● **EXERCISE AIM**:
Return the whole listing, line for line, without the pictures in it.

● **DATA SHOWN**:
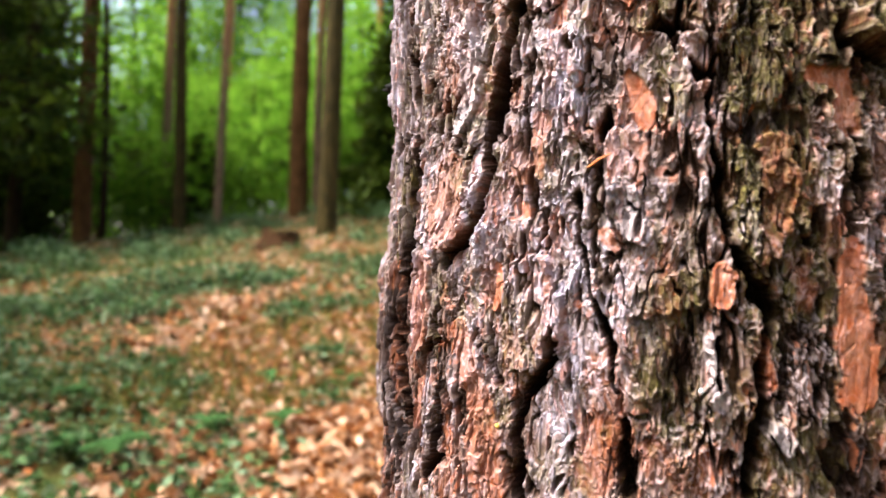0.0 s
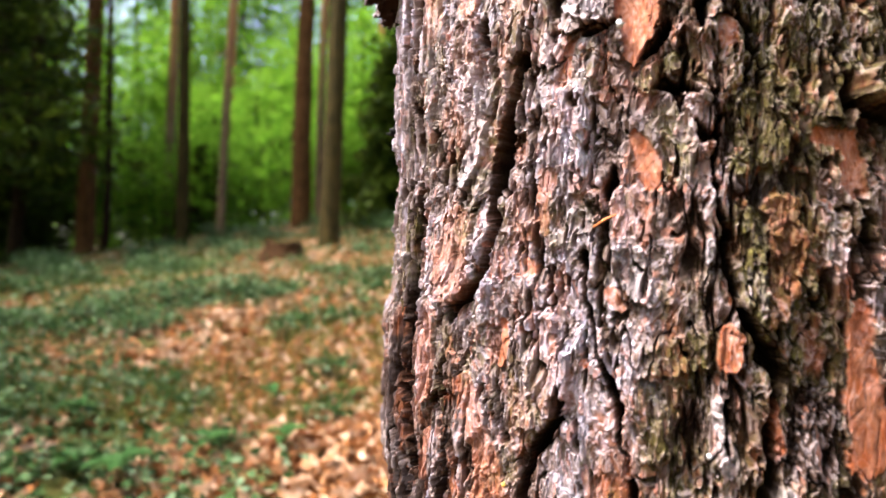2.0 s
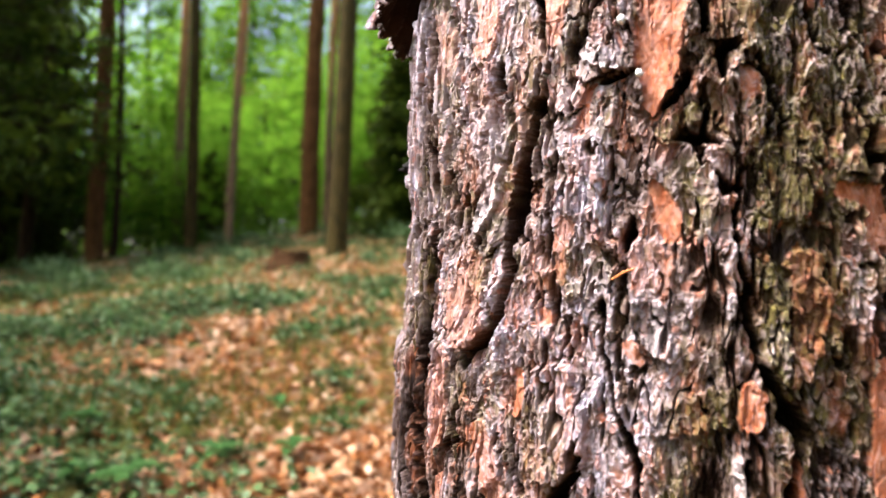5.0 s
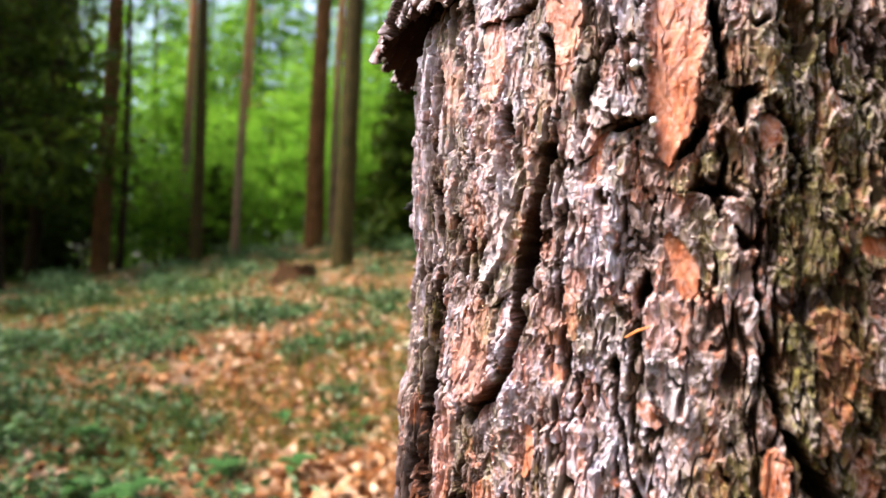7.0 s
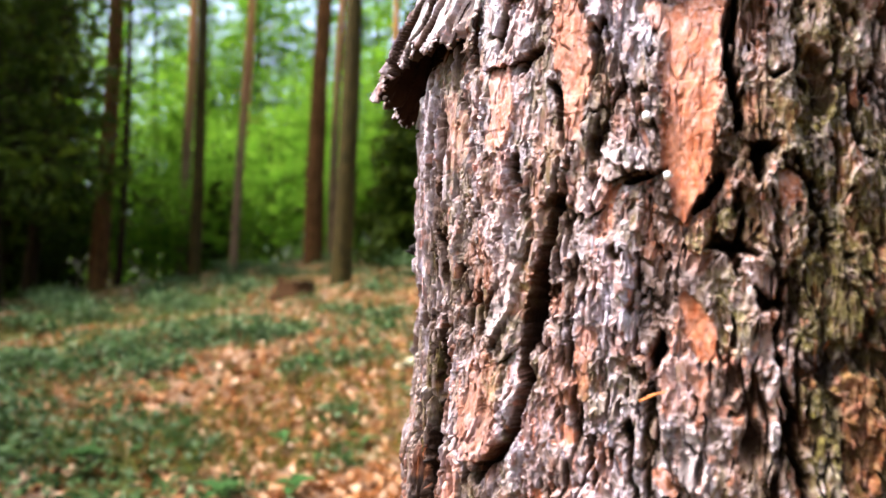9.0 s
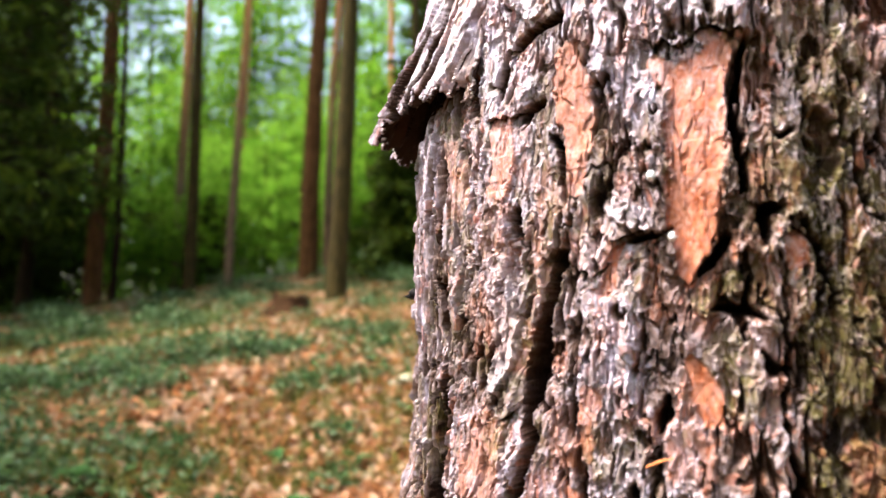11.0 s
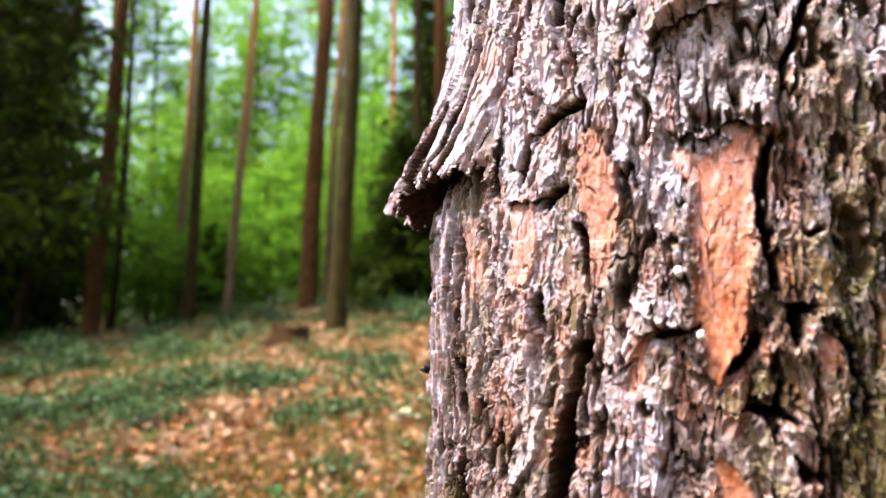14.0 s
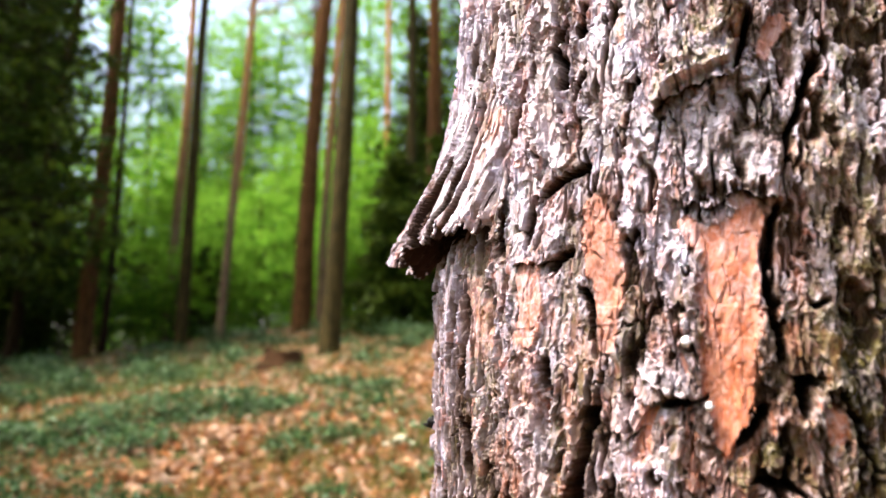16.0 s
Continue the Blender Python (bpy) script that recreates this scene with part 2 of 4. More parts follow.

● **TASK OUTPUT**:
0.0 s
2.0 s
5.0 s
7.0 s
9.0 s
11.0 s
14.0 s
16.0 s
Continue the Blender Python (bpy) script that recreates this scene with part 2 of 4. More parts follow.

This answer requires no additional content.